Objective. Where a line contains the string "noise", copy that line.

Material.
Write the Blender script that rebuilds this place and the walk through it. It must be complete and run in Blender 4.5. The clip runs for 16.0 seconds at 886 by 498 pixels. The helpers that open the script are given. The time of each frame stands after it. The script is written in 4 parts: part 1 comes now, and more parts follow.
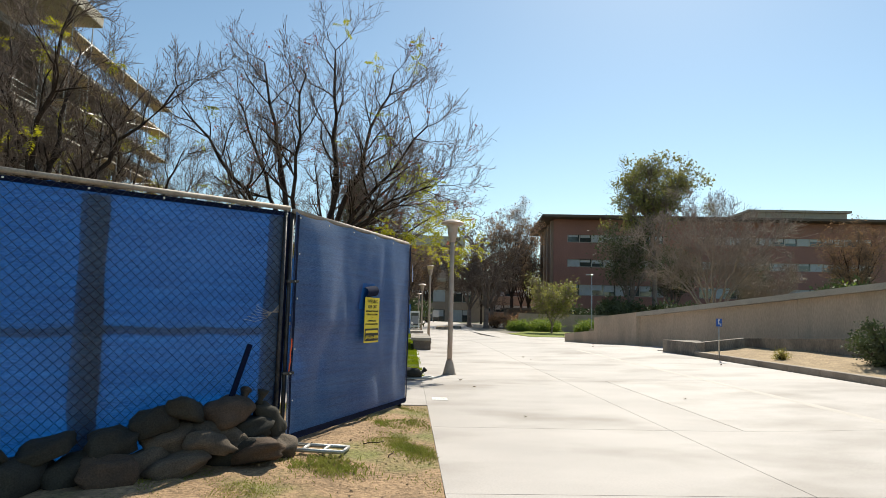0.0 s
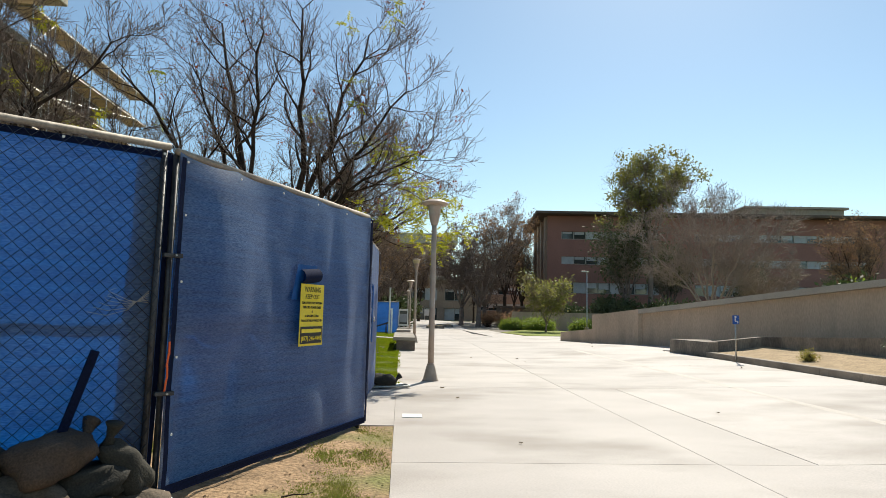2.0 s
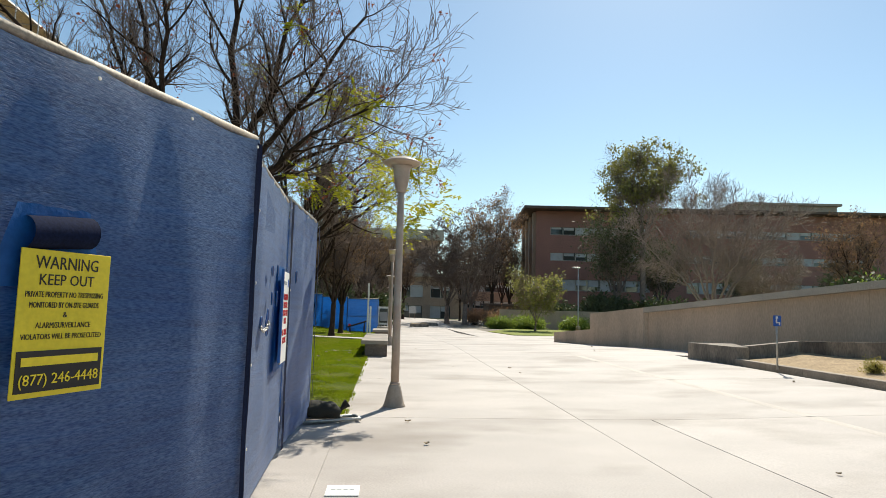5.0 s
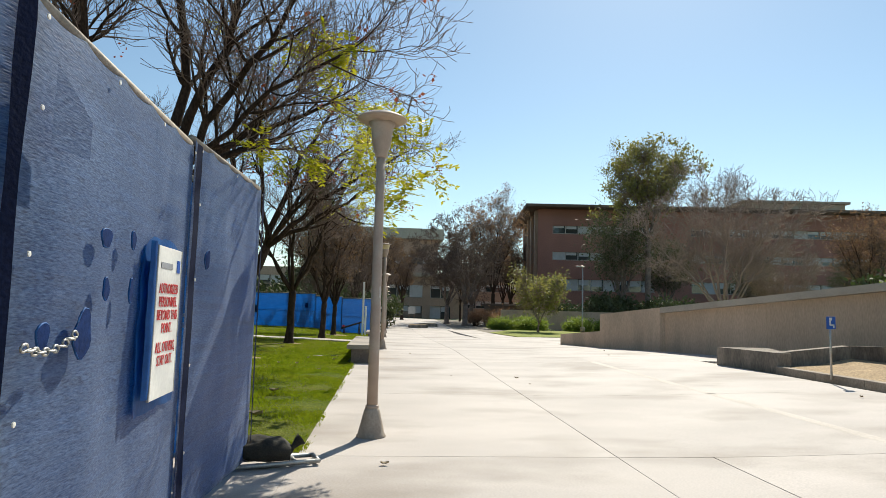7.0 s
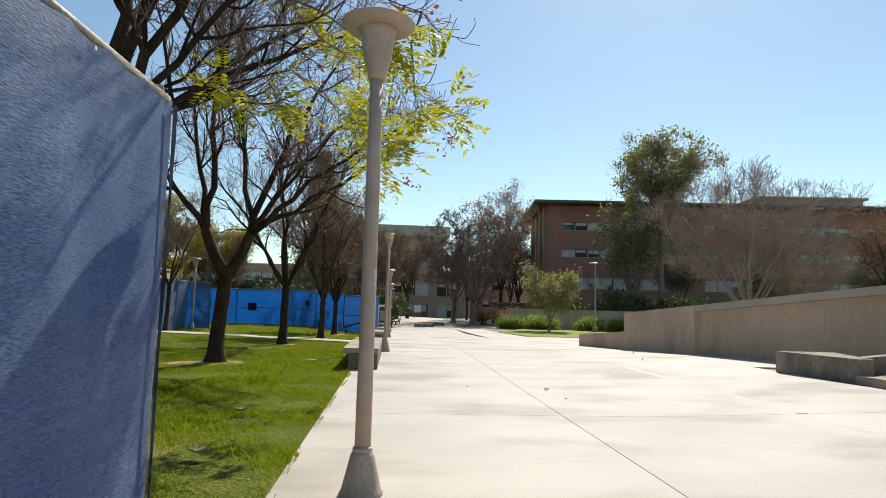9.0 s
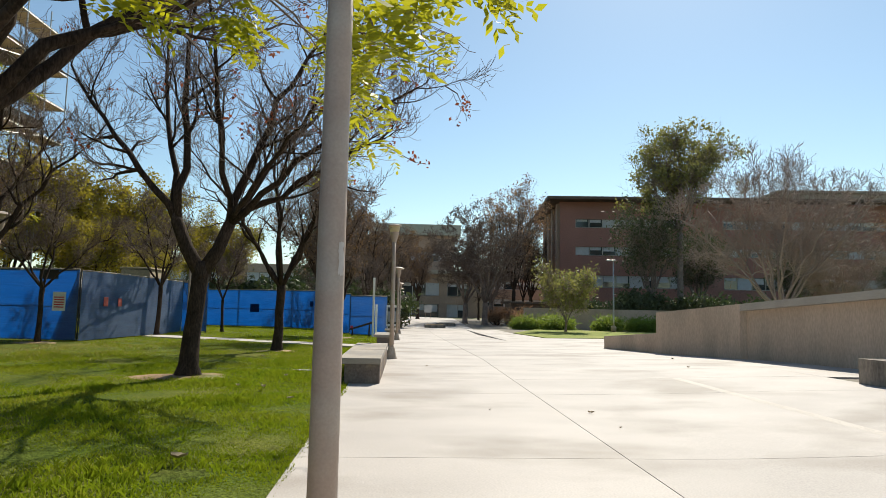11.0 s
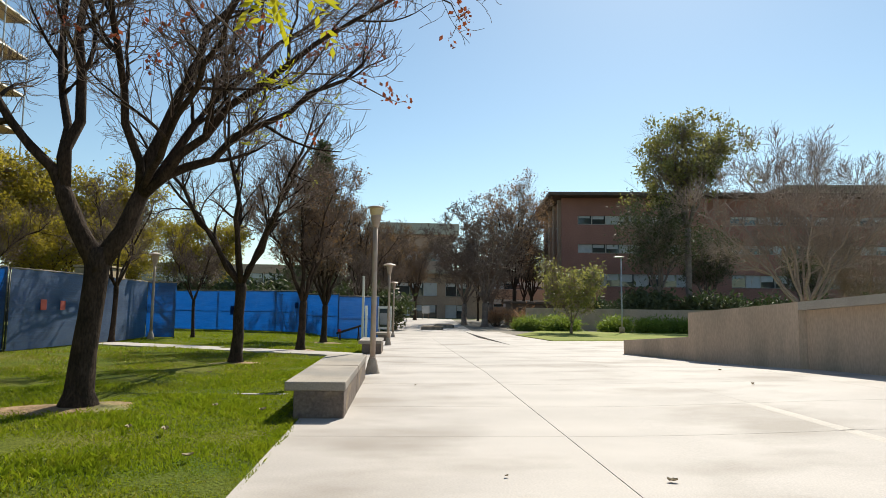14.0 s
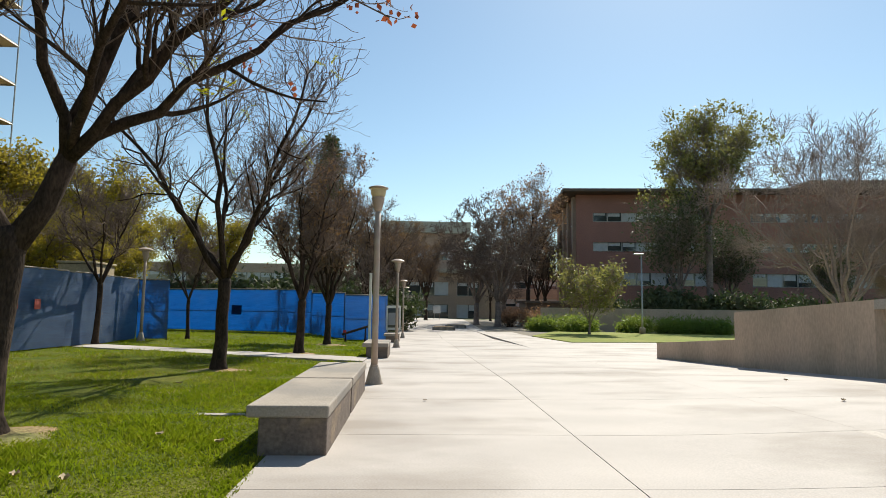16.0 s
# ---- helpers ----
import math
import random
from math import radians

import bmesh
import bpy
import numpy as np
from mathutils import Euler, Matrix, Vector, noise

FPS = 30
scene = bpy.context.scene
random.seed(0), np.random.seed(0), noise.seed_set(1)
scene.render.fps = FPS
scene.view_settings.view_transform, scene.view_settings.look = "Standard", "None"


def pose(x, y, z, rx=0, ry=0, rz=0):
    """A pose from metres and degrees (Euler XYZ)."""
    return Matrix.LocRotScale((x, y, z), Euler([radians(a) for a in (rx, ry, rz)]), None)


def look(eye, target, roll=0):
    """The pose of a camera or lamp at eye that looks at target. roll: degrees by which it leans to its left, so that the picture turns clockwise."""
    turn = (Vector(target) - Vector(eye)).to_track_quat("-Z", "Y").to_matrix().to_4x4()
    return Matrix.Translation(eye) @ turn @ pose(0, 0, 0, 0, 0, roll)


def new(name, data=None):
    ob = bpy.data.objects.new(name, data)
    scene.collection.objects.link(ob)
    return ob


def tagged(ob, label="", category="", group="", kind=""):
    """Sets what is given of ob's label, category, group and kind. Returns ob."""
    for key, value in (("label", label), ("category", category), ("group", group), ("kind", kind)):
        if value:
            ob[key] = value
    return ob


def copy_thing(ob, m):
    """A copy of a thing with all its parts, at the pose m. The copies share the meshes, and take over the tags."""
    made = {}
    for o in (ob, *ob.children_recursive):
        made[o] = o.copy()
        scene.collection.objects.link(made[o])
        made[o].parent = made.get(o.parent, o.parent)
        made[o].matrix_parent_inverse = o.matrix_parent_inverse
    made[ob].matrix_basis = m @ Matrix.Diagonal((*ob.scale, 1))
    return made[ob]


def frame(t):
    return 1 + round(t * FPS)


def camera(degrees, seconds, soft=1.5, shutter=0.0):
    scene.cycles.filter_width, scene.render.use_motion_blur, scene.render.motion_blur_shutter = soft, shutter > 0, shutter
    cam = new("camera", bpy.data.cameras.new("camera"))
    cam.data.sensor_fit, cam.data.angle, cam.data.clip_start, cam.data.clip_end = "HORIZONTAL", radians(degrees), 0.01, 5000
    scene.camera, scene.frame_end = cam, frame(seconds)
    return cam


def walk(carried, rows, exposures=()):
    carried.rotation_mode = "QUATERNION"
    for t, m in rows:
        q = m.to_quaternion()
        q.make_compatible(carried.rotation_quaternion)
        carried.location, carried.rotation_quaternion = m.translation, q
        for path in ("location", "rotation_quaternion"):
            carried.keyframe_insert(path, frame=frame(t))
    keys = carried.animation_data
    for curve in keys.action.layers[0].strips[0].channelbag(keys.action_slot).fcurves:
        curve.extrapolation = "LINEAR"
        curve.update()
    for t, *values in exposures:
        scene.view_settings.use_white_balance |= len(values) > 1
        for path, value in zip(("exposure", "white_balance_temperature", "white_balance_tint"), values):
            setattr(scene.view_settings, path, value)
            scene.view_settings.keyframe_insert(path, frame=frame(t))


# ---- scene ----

Response to the exercise.
from mathutils import Euler, Matrix, Vector, noise
random.seed(0), np.random.seed(0), noise.seed_set(1)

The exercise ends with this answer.